Rechts ist nicht gleich rechts
Die Einflussnahme der rechtspopulistischen Fraktionen auf die Europapolitik wird auch durch ihre Zersplitterung eingeschränkt. Während sich praktisch alle Rechtsaussenparteien für eine restriktivere Migrationspolitik aussprechen, gehen ihre Meinungen bezüglich der Beziehungen der EU zu China, der Osterweiterung der EU oder des Ukraine-Kriegs stark auseinander. Einige zeigen sich äusserst russlandfreundlich. Die Meisten sprechen sich jedoch für eine Fortführung der militärischen, logistischen und finanziellen Unterstützung für die Ukraine aus. Die uneinheitlichen Wertevorstellungen der Rechtspopulisten in den EU-Ländern zeigten sich jüngst auch eindrücklich darin, dass die AfD nach dem Skandal um ihren Politiker Maximilian Krah aus der Fraktion «Identität und Demokratie» ausgeschlossen wurde.
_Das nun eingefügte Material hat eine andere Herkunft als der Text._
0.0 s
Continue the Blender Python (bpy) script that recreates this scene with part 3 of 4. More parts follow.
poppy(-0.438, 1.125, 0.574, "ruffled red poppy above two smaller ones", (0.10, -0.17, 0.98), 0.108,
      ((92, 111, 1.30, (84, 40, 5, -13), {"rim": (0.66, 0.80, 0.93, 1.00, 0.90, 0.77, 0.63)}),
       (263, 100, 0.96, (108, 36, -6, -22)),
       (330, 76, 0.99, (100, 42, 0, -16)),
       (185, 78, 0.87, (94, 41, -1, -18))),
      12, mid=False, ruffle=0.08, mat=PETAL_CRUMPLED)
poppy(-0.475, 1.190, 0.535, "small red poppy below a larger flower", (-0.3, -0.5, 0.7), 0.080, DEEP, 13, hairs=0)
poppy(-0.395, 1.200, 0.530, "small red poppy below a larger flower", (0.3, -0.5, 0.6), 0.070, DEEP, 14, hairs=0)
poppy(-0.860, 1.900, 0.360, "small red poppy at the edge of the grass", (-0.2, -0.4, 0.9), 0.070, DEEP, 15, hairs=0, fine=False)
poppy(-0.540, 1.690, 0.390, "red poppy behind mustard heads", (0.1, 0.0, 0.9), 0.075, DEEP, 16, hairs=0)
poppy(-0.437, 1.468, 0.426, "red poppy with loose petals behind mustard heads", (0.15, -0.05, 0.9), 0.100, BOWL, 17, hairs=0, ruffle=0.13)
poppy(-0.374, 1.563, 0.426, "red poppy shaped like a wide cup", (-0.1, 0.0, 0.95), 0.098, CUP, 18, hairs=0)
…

Mitte-rechts als Gewinnerin
Die grösste zusätzliche Einflussnahme auf den legislativen Prozess in Europa dürfte in den nächsten Jahren somit nicht unbedingt von den rechtspopulistischen Kräften ausgehen, sondern vielmehr von der EVP – der mitte-rechts Fraktion in der aktuellen (und wohl zukünftigen) grossen Koalition im EU-Parlament. Dies ist insofern erstaunlich, als dass sie in den anstehenden Wahlen voraussichtlich einige Sitze an das rechtspopulistische Lager verlieren wird. Je nach politischem Dossier hat die grösste Fraktion des EU-Parlaments aber weiterhin die Möglichkeit, sich mit den geschwächten liberalen, grünen und mitte-links Fraktionen zusammenzuschliessen. Oder sie kann sich inskünftig an den erstarkten rechtspopulistischen Kräften orientieren: Eine Option, die sie in der Vergangenheit aufgrund der untergeordneten Rolle der Rechtsaussenpareien kaum in Betracht gezogen hat.
Angesichts der inhaltlichen Überschneidungen der Manifeste der EVP und der rechtspopulistischen Fraktionen ist in den nächsten fünf Jahren mit einer restriktiveren Migrations- und Asylpolitik sowie einem etwas geringeren Stellenwert der Klimapolitik zu rechnen. Die Haltung der EU zu China und Russland dürfte sich derweil kaum ändern. Ein politischer Erdrutsch oder einschneidende Folgen für die gesamteuropäische Wirtschaftspolitik sind deshalb nicht zu erwarten.